## Begin Given data

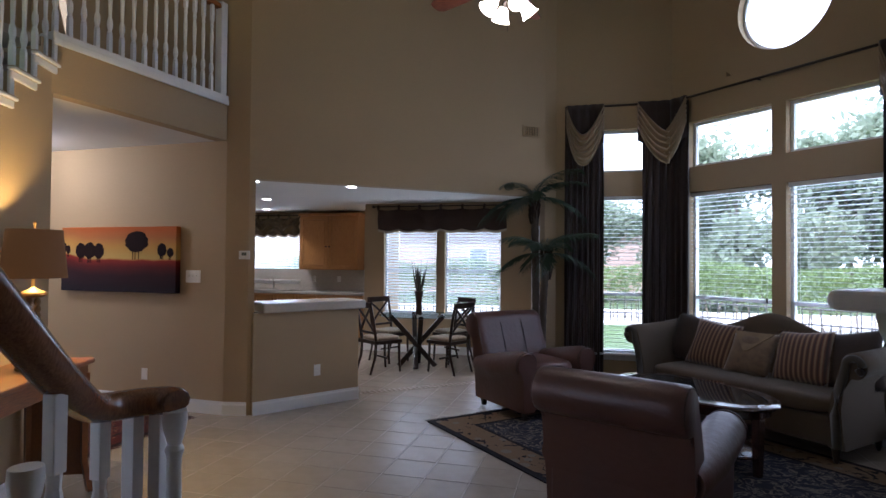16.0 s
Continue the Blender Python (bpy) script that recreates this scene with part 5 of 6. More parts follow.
part("backsplash", box((-1.0, KIT_Y + 0.008, 1.13), (3.7, 0.014, 0.42)), COUNTER, ctr)
part("sink", ring(0.36, 0.2, 0.32, 0.16, 0.915, 0.925).copy() if False else box((-0.72, KIT_Y + 0.32, 0.92), (0.70, 0.42, 0.012), 0.005), STEEL, ctr, "steel sink rim")
fc = bmesh.new()
add_lathe(fc, [(0.03, 0.918), (0.022, 0.93), (0.018, 1.08)], 12, pose(-0.70, KIT_Y + 0.12, 0))
add_tube(fc, [(-0.70, KIT_Y + 0.12, 1.07), (-0.70, KIT_Y + 0.14, 1.15), (-0.70, KIT_Y + 0.22, 1.17), (-0.70, KIT_Y + 0.29, 1.12)], 0.012, 8)
part("faucet", fc, STEEL, ctr, "brushed nickel faucet", smooth=40)
for x in (-2.1, -1.55, 0.05):
    plate("white outlet on the backsplash", 0.075, 0.118, pose(x, KIT_Y + 0.016, 1.15), outlet=True, name="wall_outlet")


def upper(x0, x1, n, label):
    u = thing("wall_cabinet", label, "cabinet", group="oak wall cabinets")
    part("body", box(((x0 + x1) / 2, KIT_Y + 0.16, 1.87), (x1 - x0, 0.32, 1.06), 0.003), OAK, u)
    bm = bmesh.new()
    add_box(bm, ((x0 + x1) / 2, KIT_Y + 0.18, 2.42), (x1 - x0 + 0.05, 0.37, 0.05), 0.012)
    part("crown", bm, OAK, u)
    w = (x1 - x0) / n
    for k in range(n):
        panel_door(w - 0.012, 1.02, OAK, u, x0 + k * w + 0.006, 1.36, [], w - 0.04 if k == 0 else 0.03).location.y = KIT_Y + 0.334
    return u
upper(-2.63, -1.40, 2, "honey oak wall cabinet with two raised panel doors")
upper(-0.02, 0.9, 2, "honey oak wall cabinet beside the sink window")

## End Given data

Repeat the listing in full and exactly. Do not include any images.

16.0 s
Continue the Blender Python (bpy) script that recreates this scene with part 5 of 6. More parts follow.
part("backsplash", box((-1.0, KIT_Y + 0.008, 1.13), (3.7, 0.014, 0.42)), COUNTER, ctr)
part("sink", ring(0.36, 0.2, 0.32, 0.16, 0.915, 0.925).copy() if False else box((-0.72, KIT_Y + 0.32, 0.92), (0.70, 0.42, 0.012), 0.005), STEEL, ctr, "steel sink rim")
fc = bmesh.new()
add_lathe(fc, [(0.03, 0.918), (0.022, 0.93), (0.018, 1.08)], 12, pose(-0.70, KIT_Y + 0.12, 0))
add_tube(fc, [(-0.70, KIT_Y + 0.12, 1.07), (-0.70, KIT_Y + 0.14, 1.15), (-0.70, KIT_Y + 0.22, 1.17), (-0.70, KIT_Y + 0.29, 1.12)], 0.012, 8)
part("faucet", fc, STEEL, ctr, "brushed nickel faucet", smooth=40)
for x in (-2.1, -1.55, 0.05):
    plate("white outlet on the backsplash", 0.075, 0.118, pose(x, KIT_Y + 0.016, 1.15), outlet=True, name="wall_outlet")


def upper(x0, x1, n, label):
    u = thing("wall_cabinet", label, "cabinet", group="oak wall cabinets")
    part("body", box(((x0 + x1) / 2, KIT_Y + 0.16, 1.87), (x1 - x0, 0.32, 1.06), 0.003), OAK, u)
    bm = bmesh.new()
    add_box(bm, ((x0 + x1) / 2, KIT_Y + 0.18, 2.42), (x1 - x0 + 0.05, 0.37, 0.05), 0.012)
    part("crown", bm, OAK, u)
    w = (x1 - x0) / n
    for k in range(n):
        panel_door(w - 0.012, 1.02, OAK, u, x0 + k * w + 0.006, 1.36, [], w - 0.04 if k == 0 else 0.03).location.y = KIT_Y + 0.334
    return u
upper(-2.63, -1.40, 2, "honey oak wall cabinet with two raised panel doors")
upper(-0.02, 0.9, 2, "honey oak wall cabinet beside the sink window")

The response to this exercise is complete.